The school division invested about $210,000 in video camera upgrades over the past three or four years, he said.

Each video camera begins recording when it detects motion and follows a 30-day recording cycle. Every 30 days, the previously recorded video footage is overwritten with new footage, Bowden explained.

The video cameras are under maintenance and service contracts in case of device or hardware failure and to keep the software updated.

Those who may view and download school security videos include front office personnel, administrators, and school board office and sheriff’s office personnel.

School video cameras are located in common areas such as entrances and exits, vestibules, hallways, cafeterias, gyms, playgrounds, parking lots, and student drop-off and pickup points. “We try to cover as much of the exterior of a building as we can,” Bowden said.

School board members followed up with questions and concerns, including Camesha Handy, who inquired about having school resource officers at every Accomack school.

Currently, every Accomack high school has a school resource officer who also can serve the nearest middle school. Accomack elementary schools do not have school resource officers.

Superintendent Chris Holland noted the sheriff’s office is experiencing difficulty finding deputies but has been supportive of the school division.

Handy also asked if the audit identified any safety issues that must be addressed before schools reopen in the fall but was answered, “No.”
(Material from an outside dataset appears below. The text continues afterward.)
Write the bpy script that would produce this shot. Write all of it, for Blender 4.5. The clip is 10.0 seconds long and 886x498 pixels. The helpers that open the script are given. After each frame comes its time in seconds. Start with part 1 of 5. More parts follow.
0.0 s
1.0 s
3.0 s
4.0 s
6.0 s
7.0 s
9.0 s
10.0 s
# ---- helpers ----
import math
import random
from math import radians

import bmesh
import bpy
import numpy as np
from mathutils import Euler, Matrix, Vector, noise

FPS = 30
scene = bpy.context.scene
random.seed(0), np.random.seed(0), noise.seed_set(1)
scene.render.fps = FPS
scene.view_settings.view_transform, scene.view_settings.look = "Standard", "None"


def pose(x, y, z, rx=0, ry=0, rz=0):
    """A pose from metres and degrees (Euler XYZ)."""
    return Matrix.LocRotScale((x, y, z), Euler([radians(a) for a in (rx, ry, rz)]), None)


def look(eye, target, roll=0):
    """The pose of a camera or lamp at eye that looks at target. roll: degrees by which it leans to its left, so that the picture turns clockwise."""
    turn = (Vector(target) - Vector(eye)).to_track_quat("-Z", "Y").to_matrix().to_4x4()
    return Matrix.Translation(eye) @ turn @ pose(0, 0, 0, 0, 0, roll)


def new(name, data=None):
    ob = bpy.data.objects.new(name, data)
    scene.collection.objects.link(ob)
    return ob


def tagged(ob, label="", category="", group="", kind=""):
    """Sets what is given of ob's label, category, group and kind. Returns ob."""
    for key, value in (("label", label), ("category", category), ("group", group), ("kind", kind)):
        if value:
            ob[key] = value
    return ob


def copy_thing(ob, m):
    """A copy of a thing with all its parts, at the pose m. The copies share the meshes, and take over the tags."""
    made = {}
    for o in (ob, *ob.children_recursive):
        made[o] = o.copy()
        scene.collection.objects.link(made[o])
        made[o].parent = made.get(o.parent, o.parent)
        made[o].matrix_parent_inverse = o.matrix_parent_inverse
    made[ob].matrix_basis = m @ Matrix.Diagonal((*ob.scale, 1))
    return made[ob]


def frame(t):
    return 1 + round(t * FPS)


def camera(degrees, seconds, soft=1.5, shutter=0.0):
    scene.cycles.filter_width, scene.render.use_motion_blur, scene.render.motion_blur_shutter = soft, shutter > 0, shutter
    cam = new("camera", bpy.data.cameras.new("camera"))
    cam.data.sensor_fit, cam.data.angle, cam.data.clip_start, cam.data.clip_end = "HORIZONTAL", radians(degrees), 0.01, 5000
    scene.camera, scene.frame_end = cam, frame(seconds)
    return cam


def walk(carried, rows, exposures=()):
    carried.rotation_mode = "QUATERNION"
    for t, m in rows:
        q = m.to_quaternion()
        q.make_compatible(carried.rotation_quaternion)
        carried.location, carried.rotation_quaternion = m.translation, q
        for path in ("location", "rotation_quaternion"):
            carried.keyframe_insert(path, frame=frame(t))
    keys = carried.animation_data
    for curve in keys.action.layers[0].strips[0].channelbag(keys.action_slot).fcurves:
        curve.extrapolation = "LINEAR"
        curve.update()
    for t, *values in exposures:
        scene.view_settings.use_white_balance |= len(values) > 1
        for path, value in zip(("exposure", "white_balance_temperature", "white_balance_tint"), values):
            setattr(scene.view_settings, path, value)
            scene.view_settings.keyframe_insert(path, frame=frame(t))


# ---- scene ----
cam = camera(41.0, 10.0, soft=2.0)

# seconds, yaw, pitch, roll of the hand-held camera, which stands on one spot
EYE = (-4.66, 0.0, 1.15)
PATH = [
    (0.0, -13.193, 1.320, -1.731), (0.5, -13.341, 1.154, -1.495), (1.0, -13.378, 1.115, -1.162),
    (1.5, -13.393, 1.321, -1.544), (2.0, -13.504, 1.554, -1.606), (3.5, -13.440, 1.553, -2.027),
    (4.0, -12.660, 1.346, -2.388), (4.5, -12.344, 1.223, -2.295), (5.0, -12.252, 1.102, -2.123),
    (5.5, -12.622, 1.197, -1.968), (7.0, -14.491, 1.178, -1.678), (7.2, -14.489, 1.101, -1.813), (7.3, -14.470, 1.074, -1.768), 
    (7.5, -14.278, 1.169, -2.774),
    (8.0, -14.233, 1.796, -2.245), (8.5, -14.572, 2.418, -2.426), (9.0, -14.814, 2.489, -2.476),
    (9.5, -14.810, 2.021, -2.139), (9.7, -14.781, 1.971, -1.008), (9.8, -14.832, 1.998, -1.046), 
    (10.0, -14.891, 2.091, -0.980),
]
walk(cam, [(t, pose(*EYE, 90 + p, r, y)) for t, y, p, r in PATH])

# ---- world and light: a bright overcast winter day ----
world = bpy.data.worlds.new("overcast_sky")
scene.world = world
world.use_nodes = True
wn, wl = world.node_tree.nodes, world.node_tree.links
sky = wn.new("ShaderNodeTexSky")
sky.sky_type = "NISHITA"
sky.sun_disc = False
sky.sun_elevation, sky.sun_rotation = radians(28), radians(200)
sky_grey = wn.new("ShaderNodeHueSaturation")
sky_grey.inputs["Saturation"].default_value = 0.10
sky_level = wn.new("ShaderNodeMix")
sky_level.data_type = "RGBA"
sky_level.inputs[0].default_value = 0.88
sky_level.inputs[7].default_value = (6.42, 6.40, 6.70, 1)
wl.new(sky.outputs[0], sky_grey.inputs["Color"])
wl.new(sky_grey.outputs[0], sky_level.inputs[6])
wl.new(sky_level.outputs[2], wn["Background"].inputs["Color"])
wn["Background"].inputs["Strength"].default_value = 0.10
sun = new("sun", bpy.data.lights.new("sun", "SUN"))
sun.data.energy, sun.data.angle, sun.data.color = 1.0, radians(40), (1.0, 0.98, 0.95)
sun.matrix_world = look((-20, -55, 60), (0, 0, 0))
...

School board member Janet Turner asked if the audit was conducted while children were in school or afterward; Holland confirmed that the audit was done during the school day.

Turner also related a parent concern that at one Accomack school, doors had been propped open and left unattended when children were arriving at school in the mornings.

Holland said all students should be arriving through one entrance at the front of the school every morning; Turner asked him to follow up on the matter at the beginning of the next school year.

Bennett told school board member Lisa Johnson that the use of bulletproof materials in Accomack schools was not yet under consideration but likely would be contemplated in the future.

He also assured school board member Edward Taylor that every Accomack classroom door can be locked from the inside and all the locks will be tested before classes resume in the fall.

Transportation Director Paul Brabazon noted a bus driver had reported a safety concern regarding an unfamiliar student who had boarded the bus in the morning. Brabazon told the bus driver he was right to be concerned.

Brabazon told the school board that his department will communicate to schools that starting this fall, a student will not be permitted on the school bus if the driver does not know the student belongs on the bus.

Brabazon reported that aggressive parents also can cause safety issues for school bus drivers. For example, if a student is involved in a fight on the bus and is suspended from riding the bus, a parent may approach the bus the next morning and harass the driver.

Brabazon said he has instructed bus drivers to turn on their microphones as soon as an aggressive parent approaches so the conversation can be transmitted to the bus shop and a determination can be made whether or not police or other assistance is needed.

He said parents are not allowed on the buses and restraining orders will be issued against those in violation of the policy. “We just cannot have them attacking our drivers,” Brabazon said.

But he doesn’t mind when parents call the bus shop to ask questions or discuss concerns. “The more we have the parents working with us … and working with the drivers, we don’t have a problem with that.”